Open noncodo opened 11 years ago

noncodo commented 11 years ago

I would like to test/implement an enhancement where instead of submitting (for example) 12 jobs to the SGE queue when NGSANE'ing 12 fastq files, the homologous jobs are launched in an array. One array per fastq/subdir would be a much cleaner and efficient way of executing this. Any thoughts/concerns?

allPowerde commented 11 years ago

Yes it would be cleaner, however, while for some tasks (e.g. mapping) there is not much changing between each file, for other tasks (e.g. snp-calling) there might be multiple variable that need to be passed to the actual program call. What would your approach be for that? E.g. are you planning to list all the necessary variables in the qout/task/runnow.txt file, which is then resolved in each submitted array-job ?

On Thu, Jun 13, 2013 at 11:18 AM, martqc notifications@github.com wrote:

I would like to test/implement an enhancement where instead of submitting (for example) 12 jobs to the SGE queue when NGSANE'ing 12 fastq files, the homologous jobs are launched in an array. One array per fastq/subdir would be a much cleaner and efficient way of executing this. Any thoughts/concerns?

— Reply to this email directly or view it on GitHubhttps://github.com/Gurado/ngsane/issues/13 .

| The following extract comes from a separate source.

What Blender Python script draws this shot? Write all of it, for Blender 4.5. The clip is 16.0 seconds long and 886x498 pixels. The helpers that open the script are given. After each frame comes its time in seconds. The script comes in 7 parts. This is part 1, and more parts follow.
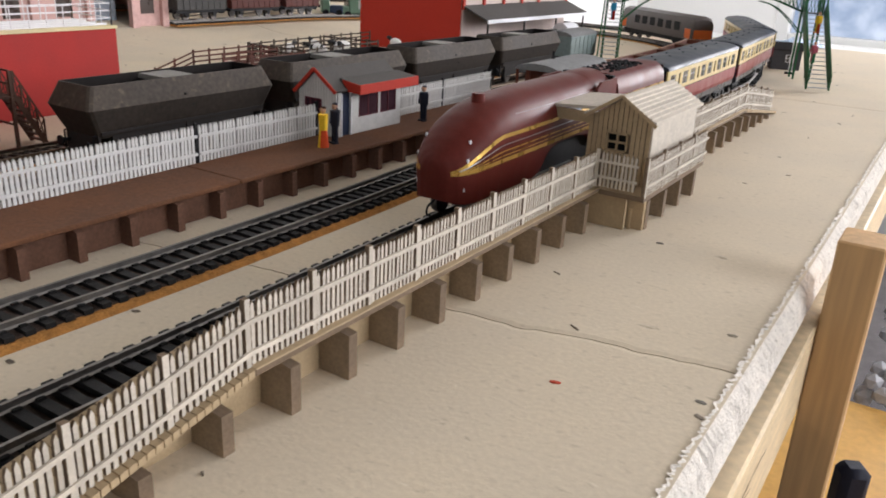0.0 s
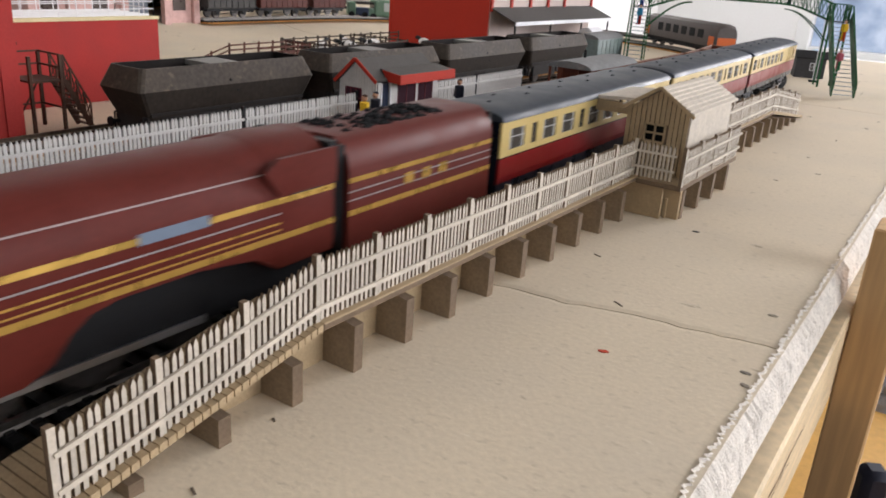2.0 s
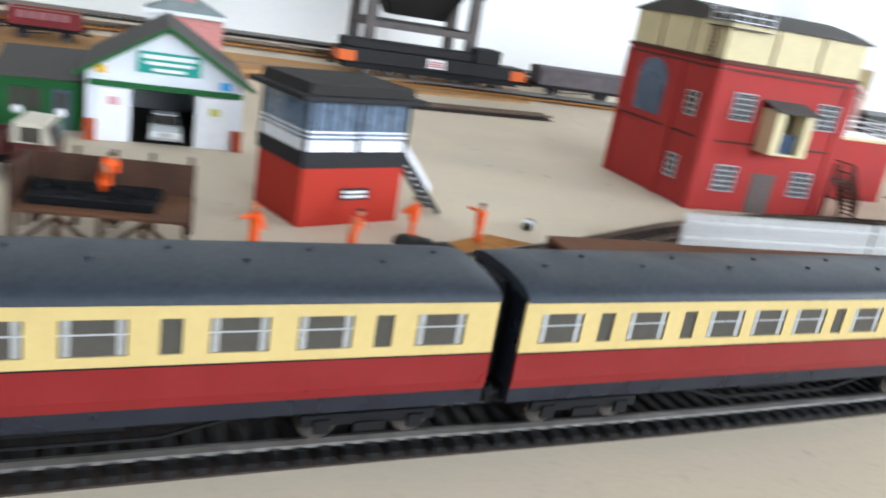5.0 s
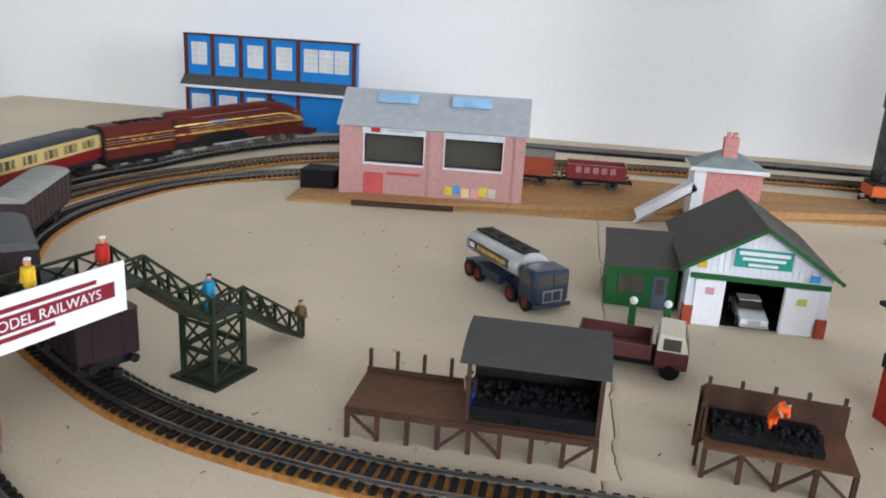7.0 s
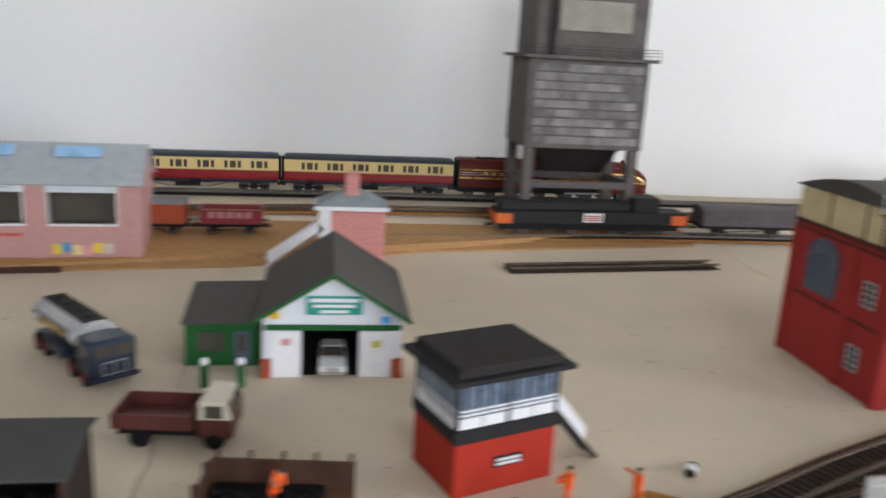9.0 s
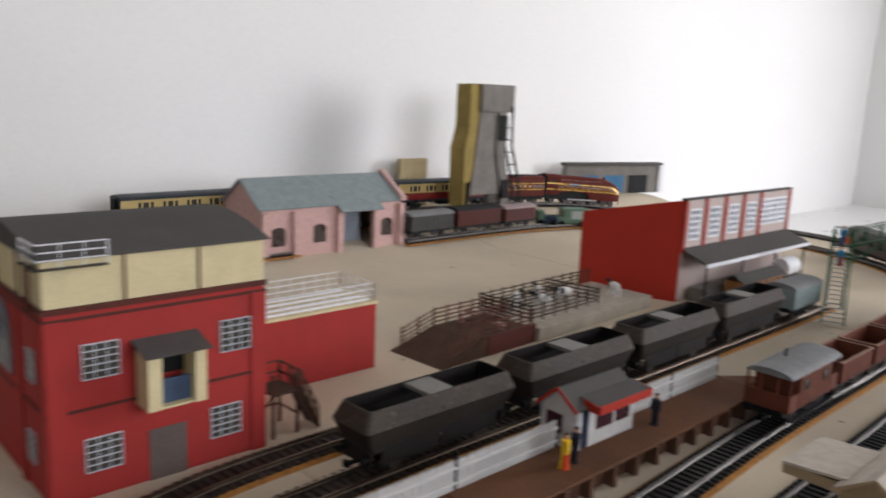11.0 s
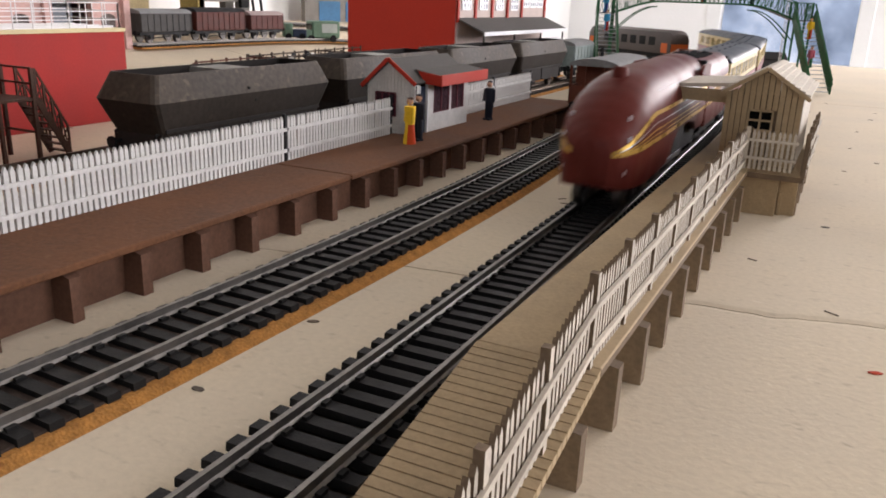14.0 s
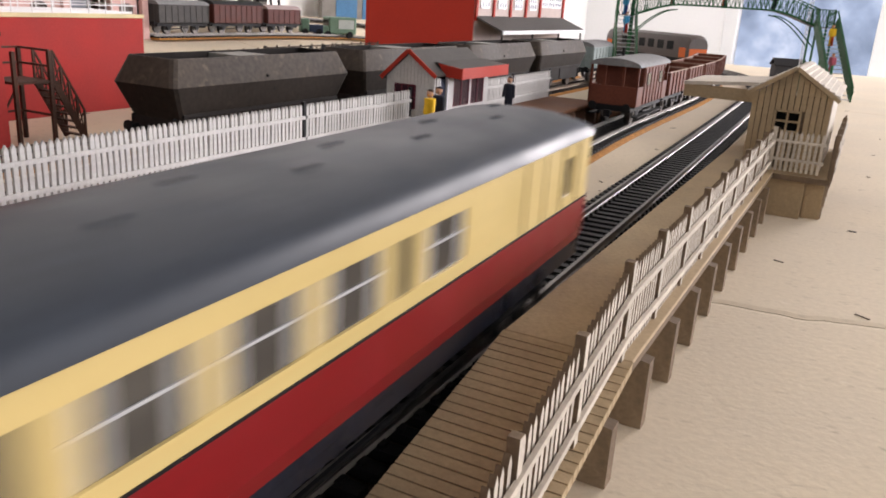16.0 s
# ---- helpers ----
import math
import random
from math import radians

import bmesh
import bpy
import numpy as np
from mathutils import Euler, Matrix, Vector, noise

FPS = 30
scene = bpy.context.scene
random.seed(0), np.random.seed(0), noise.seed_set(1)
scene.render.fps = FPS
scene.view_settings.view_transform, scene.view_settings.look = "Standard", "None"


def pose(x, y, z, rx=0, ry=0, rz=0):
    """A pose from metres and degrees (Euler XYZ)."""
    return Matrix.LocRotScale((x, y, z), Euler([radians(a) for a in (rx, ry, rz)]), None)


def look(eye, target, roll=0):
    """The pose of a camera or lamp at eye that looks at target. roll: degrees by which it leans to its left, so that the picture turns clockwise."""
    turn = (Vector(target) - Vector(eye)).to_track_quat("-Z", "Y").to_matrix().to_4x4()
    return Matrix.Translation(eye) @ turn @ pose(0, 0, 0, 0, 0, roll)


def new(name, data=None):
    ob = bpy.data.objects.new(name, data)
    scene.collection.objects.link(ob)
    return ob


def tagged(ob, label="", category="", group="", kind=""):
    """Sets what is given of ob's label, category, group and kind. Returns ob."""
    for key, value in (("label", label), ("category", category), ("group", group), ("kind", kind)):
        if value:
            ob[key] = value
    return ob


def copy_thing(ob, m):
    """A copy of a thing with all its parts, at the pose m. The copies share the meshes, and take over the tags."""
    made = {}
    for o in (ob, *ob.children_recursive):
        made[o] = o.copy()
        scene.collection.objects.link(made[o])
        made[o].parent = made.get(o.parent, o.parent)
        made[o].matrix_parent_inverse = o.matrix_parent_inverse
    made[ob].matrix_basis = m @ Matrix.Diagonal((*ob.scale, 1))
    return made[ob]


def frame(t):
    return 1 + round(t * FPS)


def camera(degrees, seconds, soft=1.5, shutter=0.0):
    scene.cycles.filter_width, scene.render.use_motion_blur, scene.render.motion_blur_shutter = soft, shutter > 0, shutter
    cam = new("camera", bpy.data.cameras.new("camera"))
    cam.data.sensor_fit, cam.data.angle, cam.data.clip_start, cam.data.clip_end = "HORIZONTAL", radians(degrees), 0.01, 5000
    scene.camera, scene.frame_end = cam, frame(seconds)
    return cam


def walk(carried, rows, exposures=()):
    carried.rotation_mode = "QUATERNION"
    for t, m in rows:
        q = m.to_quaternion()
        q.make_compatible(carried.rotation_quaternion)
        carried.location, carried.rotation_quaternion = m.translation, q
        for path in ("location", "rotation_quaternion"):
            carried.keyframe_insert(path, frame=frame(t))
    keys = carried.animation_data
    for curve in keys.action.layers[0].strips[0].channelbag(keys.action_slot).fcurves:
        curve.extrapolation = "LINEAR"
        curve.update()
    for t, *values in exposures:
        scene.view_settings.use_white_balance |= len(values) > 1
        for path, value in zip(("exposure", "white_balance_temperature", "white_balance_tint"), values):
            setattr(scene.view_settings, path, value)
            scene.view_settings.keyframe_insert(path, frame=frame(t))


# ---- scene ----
cam = camera(58.5, 16.0, soft=1.8, shutter=0.5)
PATH = [
    (0, (-0.007, 0.087, 0.122), (-1.006, 1.671, -0.582), 3.0),
    (0.5, (-0.012, 0.081, 0.118), (-1.029, 1.656, -0.579), 3.3),
    (1, (-0.015, 0.078, 0.115), (-1.034, 1.651, -0.584), 3.6),
    (1.5, (-0.013, 0.078, 0.113), (-1.027, 1.657, -0.581), 4.0),
    (2, (-0.011, 0.069, 0.113), (-1.038, 1.643, -0.572), 4.0),
    (2.5, (-0.012, 0.066, 0.114), (-1.045, 1.639, -0.564), 4.1),
    (3, (-0.015, 0.056, 0.113), (-1.088, 1.608, -0.551), 4.0),
    (3.2, (-0.017, 0.051, 0.111), (-1.113, 1.589, -0.547), 4.2),
    (5.3, (0.03, -0.238, 0.134), (-1.806, 0.236, -0.502), 9.2),
    (5.5, (0.029, -0.249, 0.14), (-1.836, 0.063, -0.511), 8.3),
    (6, (0.042, -0.308, 0.17), (-1.849, -0.387, -0.476), 5.8),
    (6.5, (0.044, -0.337, 0.202), (-1.832, -0.633, -0.425), 4.2),
    (7, (0.039, -0.336, 0.213), (-1.847, -0.643, -0.38), 3.3),
    (7.5, (0.037, -0.321, 0.217), (-1.866, -0.57, -0.348), 3.0),
    (8, (0.033, -0.3, 0.223), (-1.887, -0.483, -0.306), 2.3),
    (8.2, (0.029, -0.282, 0.226), (-1.897, -0.418, -0.299), 2.0),
    (8.5, (0.019, -0.265, 0.223), (-1.918, -0.281, -0.275), 2.7),
    (9, (0.005, -0.204, 0.231), (-1.912, 0.083, -0.262), 3.2),
    (9.5, (0.009, -0.139, 0.237), (-1.846, 0.451, -0.221), 3.5),
    (10, (-0.013, -0.06, 0.237), (-1.781, 0.771, -0.19), 3.6),
    (10.2, (-0.018, -0.033, 0.238), (-1.731, 0.914, -0.171), 3.5),
    (12.3, (-0.06, 0.121, 0.192), (-1.083, 1.778, -0.264), 1.8),
    (12.5, (-0.067, 0.119, 0.179), (-1.062, 1.792, -0.28), 1.7),
    (13, (-0.079, 0.099, 0.147), (-1.005, 1.812, -0.292), 1.0),
    (13.2, (-0.086, 0.085, 0.13), (-0.979, 1.807, -0.356), 1.8),
    (13.5, (-0.099, 0.078, 0.105), (-0.964, 1.801, -0.427), 2.3),
    (14, (-0.108, 0.076, 0.086), (-0.953, 1.784, -0.52), 2.2),
    (14.5, (-0.108, 0.074, 0.086), (-0.955, 1.796, -0.479), 3.1),
    (15, (-0.11, 0.074, 0.084), (-0.957, 1.789, -0.5), 3.5),
    (15.5, (-0.111, 0.074, 0.083), (-0.964, 1.785, -0.505), 3.6),
    (16, (-0.113, 0.078, 0.081), (-0.978, 1.778, -0.522), 3.6),
]
EXPOSURE = [(0.0, 0.12, 6700, 15), (3.2, 0.05, 6800, 16), (5.3, 0.72, 5900, 7), (6.0, 0.68, 5950, 8), (7.0, 0.30, 6200, 11), (8.0, 0.25, 6300, 11), (9.0, 0.02, 6450, 12), (10.2, -0.24, 6650, 15), (12.3, -0.52, 6500, 15), (13.5, -0.15, 6850, 17), (14.5, 0.36, 7000, 20), (16.0, 0.33, 7000, 20)]
walk(cam, [(t, look(eye, target, roll)) for t, eye, target, roll in PATH], EXPOSURE)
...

noncodo commented 11 years ago

Instead of qsub'ing each sample in the project folder independently, you just do something like "qsub -array 1-wc -l runnow.tmp script.sh" and use "head -n $ARRAY_INDEX runnow.tmp | tail -n 1" in the script to specify the file or the specific parameters. Ideally, identical or highly similar tasks should be performed in an array job, i.e. each sample within the project folder. I'll try to implement something in a branch of 0.0.1.
For true MPI jobs with independent input, low RAM and high CPU demands, you can leverage your $MAX_CPU quota on a cluster by splitting your input file (e.g. fastq) into ≥$MAX_CPU files, then running an array job with one task / file / CPU. However this would drastically reduce your coffee break / sword fighting / NGSane mod development time.